Dive Brief:
- Shares of Chinese delivery giant Meituan Dianping have dropped more than 20% since its IPO in September, as the company drives sales in exchange for profit in a fight over market share with Alibaba, according to Bloomberg.
- Alex Wong, Ample Capital director, told Bloomberg that intense demand for delivery is too intense for only two companies to compete in this market, and believes this will affect earnings for the foreseeable future.
- McKinsey & Company estimates that the global online food delivery market will grow by 15% annually each year until 2020.
Dive Insight:
Unlike the crowded U.S. and European food delivery markets, China’s food delivery space is dominated by just two players that service more than 1,300 cities. According to Will Lin, co-founder of Los Angeles-based Asian food delivery service Gesoo, e-commerce competition is fierce in China, so delivery companies are likely to have more success operating elsewhere. That’s because those two delivery companies are backed by deep-pocketed Alibaba, with its Ele.me service, and Tencent, with its Meituan service.

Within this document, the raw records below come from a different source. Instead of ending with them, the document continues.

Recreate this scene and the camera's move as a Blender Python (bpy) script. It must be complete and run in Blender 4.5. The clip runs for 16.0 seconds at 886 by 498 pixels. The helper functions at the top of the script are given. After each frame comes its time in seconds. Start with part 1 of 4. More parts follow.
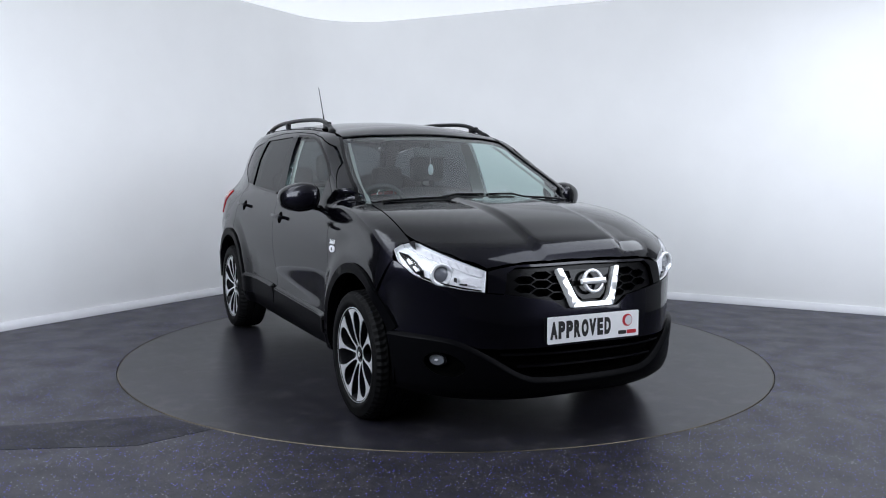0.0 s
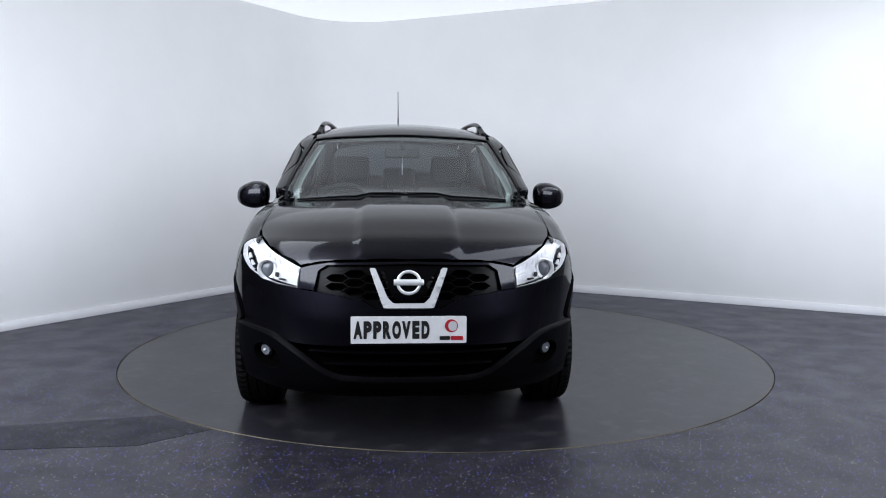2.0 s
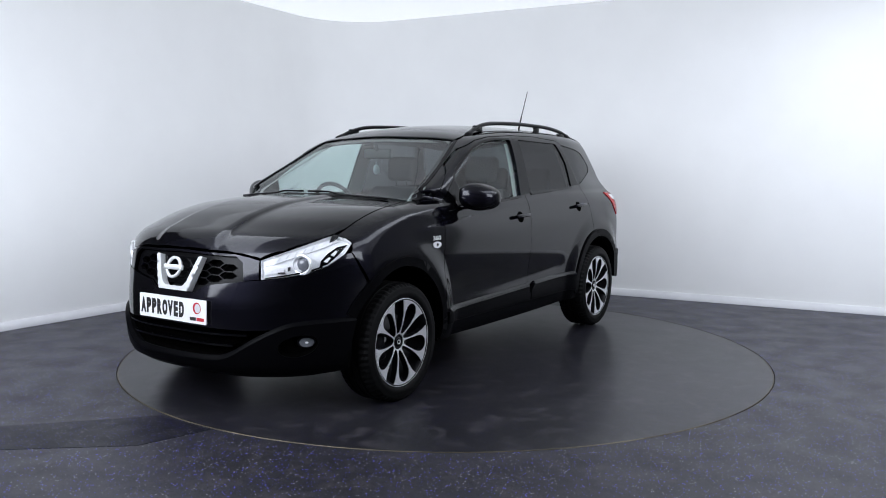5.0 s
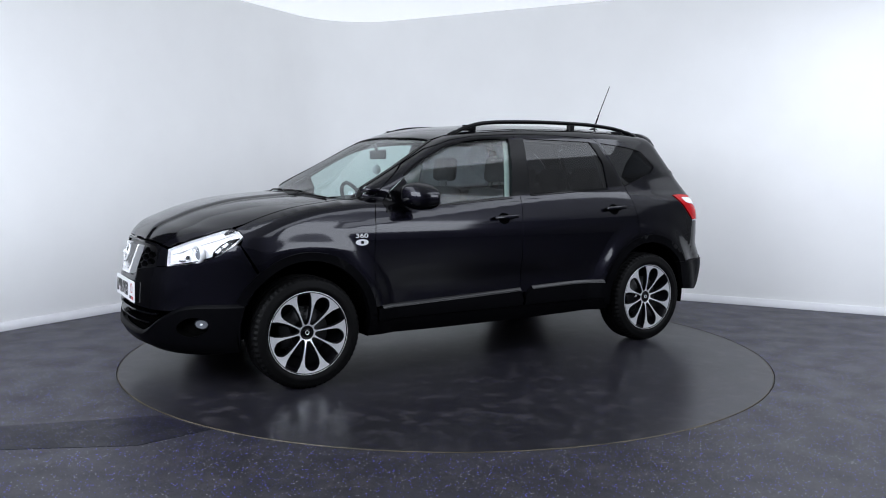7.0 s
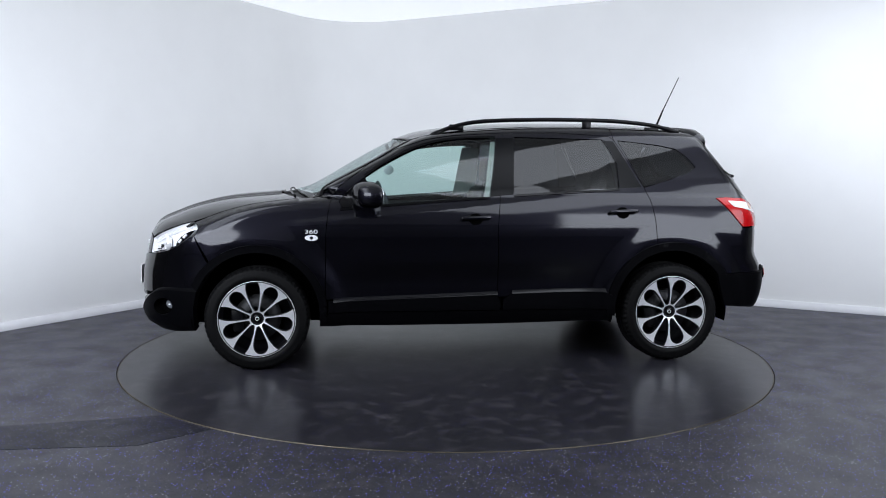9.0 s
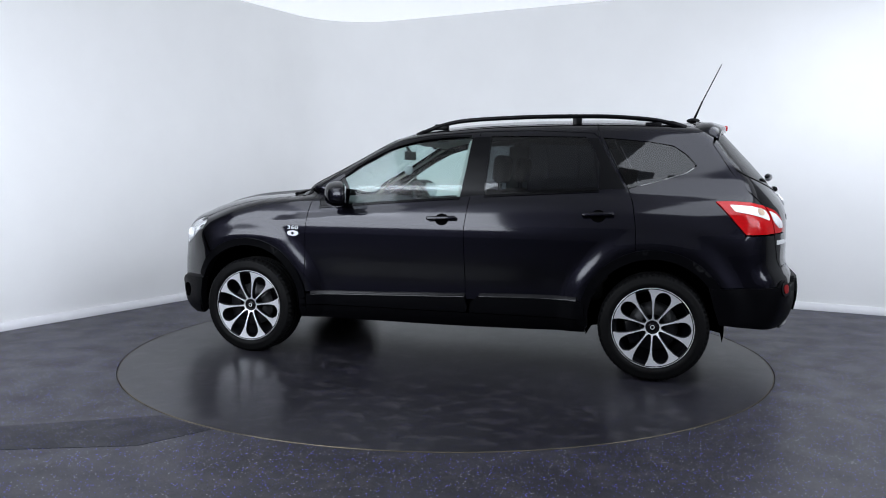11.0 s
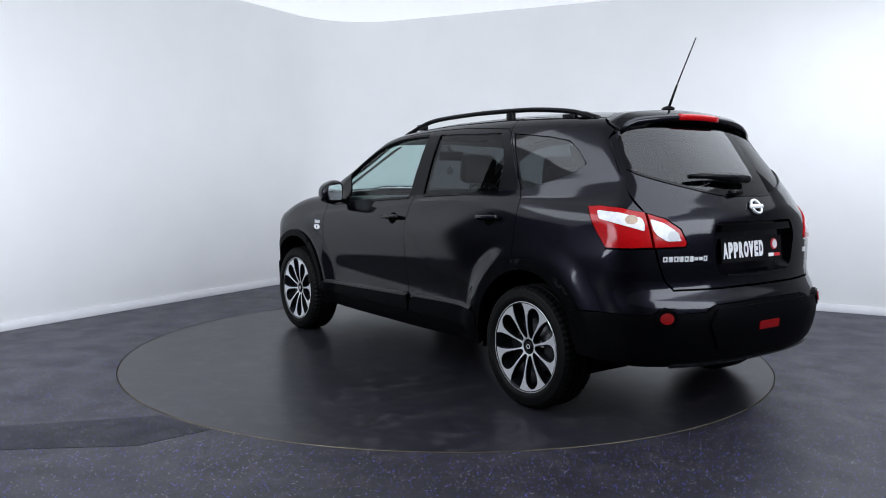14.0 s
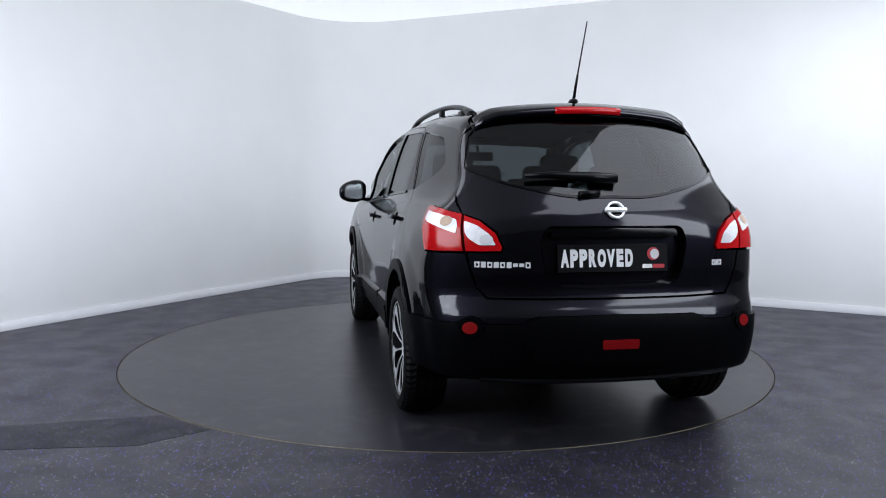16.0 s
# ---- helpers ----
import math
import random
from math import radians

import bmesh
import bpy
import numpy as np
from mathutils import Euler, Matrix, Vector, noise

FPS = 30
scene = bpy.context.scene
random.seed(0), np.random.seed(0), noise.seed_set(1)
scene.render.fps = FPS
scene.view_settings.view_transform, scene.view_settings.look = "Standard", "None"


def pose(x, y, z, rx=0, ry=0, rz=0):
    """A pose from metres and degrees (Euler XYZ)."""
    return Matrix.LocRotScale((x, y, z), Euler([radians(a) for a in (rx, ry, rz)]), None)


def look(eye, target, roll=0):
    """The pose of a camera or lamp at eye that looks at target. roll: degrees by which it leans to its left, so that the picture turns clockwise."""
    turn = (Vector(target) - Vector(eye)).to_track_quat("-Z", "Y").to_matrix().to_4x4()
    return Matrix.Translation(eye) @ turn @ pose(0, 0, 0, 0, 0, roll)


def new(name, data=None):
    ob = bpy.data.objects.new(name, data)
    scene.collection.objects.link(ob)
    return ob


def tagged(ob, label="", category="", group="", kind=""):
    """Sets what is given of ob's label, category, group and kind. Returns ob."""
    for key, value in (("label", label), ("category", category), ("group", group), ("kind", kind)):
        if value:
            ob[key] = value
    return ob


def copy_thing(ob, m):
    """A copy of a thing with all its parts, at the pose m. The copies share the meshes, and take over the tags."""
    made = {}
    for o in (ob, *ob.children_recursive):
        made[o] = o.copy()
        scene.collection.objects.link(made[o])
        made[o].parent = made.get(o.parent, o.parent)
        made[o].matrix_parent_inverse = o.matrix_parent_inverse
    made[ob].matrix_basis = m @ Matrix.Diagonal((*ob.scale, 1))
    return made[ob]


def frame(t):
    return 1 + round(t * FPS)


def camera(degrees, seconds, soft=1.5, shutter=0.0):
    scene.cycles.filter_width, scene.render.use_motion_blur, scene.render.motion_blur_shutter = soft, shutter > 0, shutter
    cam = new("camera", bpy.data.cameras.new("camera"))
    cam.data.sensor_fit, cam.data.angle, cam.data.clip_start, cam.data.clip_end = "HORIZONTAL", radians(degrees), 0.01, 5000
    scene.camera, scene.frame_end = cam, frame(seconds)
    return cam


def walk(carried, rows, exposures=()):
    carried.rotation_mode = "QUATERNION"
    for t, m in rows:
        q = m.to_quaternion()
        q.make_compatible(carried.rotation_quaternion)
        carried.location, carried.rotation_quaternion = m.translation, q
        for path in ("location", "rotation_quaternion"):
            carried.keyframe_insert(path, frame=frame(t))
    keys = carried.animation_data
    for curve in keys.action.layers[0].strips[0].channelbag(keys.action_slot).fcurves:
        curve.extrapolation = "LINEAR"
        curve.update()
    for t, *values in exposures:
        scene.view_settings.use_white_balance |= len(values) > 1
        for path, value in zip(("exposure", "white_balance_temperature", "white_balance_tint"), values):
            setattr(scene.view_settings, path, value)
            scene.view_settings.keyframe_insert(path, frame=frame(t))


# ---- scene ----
# camera on a tripod; it stands still
FOV, EYE = 57.34, (0.0, -5.826, 1.274)
cam = camera(FOV, 16.0, soft=1.0)
CAM_POSE = pose(*EYE, 90 - 5.389, 0, 0.222) @ pose(0, 0, 0, 0, 0, 0.391)
walk(cam, [(0.0, CAM_POSE), (16.0, CAM_POSE)])
scene.view_settings.exposure = 0.0

# ---- light: ceiling lamp rows of the booth and added wall fills ----
world = bpy.data.worlds.new("booth_outside")
scene.world = world
world.use_nodes = True
world.node_tree.nodes["Background"].inputs["Color"].default_value = (0.05, 0.05, 0.055, 1)
world.node_tree.nodes["Background"].inputs["Strength"].default_value = 0.2


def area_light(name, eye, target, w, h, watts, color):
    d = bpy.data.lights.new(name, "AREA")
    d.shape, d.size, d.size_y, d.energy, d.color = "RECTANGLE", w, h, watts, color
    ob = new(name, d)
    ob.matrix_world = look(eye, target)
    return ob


# two flush rows of soft lamps in the ceiling, parallel to the long wall; wall fills on the tripod's side
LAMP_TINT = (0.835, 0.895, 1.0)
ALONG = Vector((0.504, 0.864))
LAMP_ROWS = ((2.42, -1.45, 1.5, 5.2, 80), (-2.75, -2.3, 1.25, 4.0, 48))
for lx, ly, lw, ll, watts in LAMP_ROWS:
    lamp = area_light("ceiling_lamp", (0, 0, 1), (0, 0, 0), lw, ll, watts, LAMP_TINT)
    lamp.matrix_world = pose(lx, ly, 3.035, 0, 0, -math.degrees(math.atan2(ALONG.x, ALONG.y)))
# unseen fill lights, added to brighten the lower walls
area_light("wall_fill", (-4.0, -3.6, 2.4), (-3.4, 1.2, 0.3), 5.0, 2.2, 290, LAMP_TINT)
area_light("wall_fill", (4.6, -3.8, 2.4), (3.6, 1.6, 0.3), 4.4, 1.8, 162, LAMP_TINT)
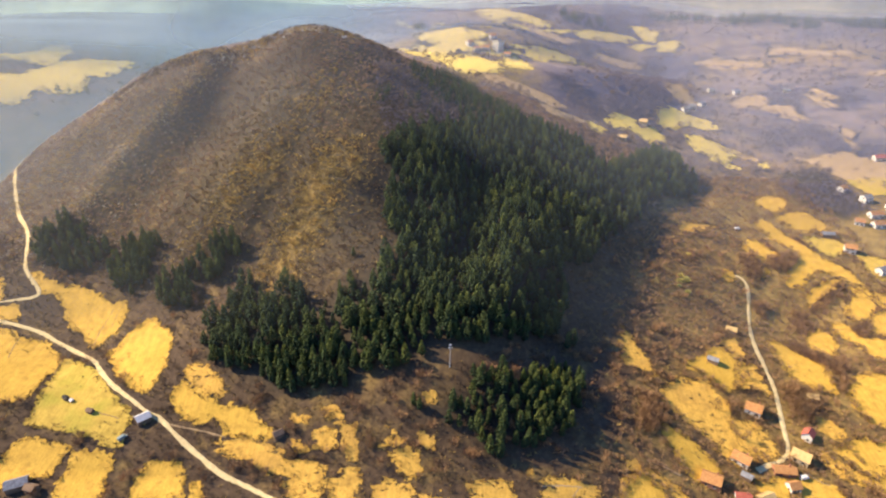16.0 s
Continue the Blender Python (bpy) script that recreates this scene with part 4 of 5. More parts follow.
def spots_in(x0, x1, y0, y1, count, seed):
    rnd = np.random.RandomState(seed)
    return np.stack([rnd.uniform(x0, x1, count), rnd.uniform(y0, y1, count)], 1)


def clear_of(p, polys):
    keep = np.ones(len(p), bool)
    for poly in polys:
        keep &= ~inside(p[:, 0], p[:, 1], poly)
    return p[keep]


def off_roads(p, gap):
    keep = np.ones(len(p), bool)
    for line in (ROAD_A, ROAD_B, ROAD_C):
        q = smooth_line(line, 3.0)
        for s in range(0, len(q), 40):
            d = np.hypot(p[:, None, 0] - q[None, s:s + 40, 0], p[:, None, 1] - q[None, s:s + 40, 1]).min(1)
            keep &= d > gap
    return p[keep]


ALL_FIELDS = DRY_FIELDS + GREEN_FIELDS + ROUGH_FIELDS + FAR_FIELDS + DULL_FIELDS
WOODS = [FOREST_UP, FOREST_LOW, GROVE, COPSE_A, COPSE_B, COPSE_C]

slope = clear_of(spots_in(-330, 240, 190, 470, 52000, 51), WOODS[:2] + WOODS[3:] + ALL_FIELDS)
slope = slope[(slope[:, 1] < 428) | (slope[:, 0] > -50)]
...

Both of these companies are able to throw a lot of money toward significant discounts to incentivize users. It will be interesting to see if other delivery players will be willing to embrace this challenge and expand in the market, especially since China’s high population density can be a major advantage for delivery.
Such population density is the reason India is experiencing staggering home delivery growth. According to research firm RedSeer, India’s online food delivery market grew at 150% in 2016 alone. Google jumped into India last year with its Areo aggregator app. Uber Eats followed in the market shortly thereafter.
Uber Eats CEO Dara Khosrowshahi said he expects his company to become the largest food delivery company in the world this year and, if the rumors are true that Uber is looking to acquire UK startup Deliveroo, there’s no reason to doubt this prediction. But, like Meituan, Khosrowshahi said Uber Eats struggles with profitability, noting that the food delivery model is “tuned for growth, not efficiency.” Uber Eats has embraced a “virtual restaurant” model in the hopes of turning a profit.
Meanwhile, Meituan is paring down its ride-hailing and bike sharing services to improve its operating efficiency and hone its focus on food delivery. Food delivery generated nearly 59% of the company’s operating income in the third quarter of 2018.
It's a bit of a conundrum to have the demand there, but not the profits, but it is starting to affect the competitive set. Last week, Amazon shut down its delivery service in the U.K. Until delivery companies can figure out the profitability piece, this likely won't be the last delivery casualty.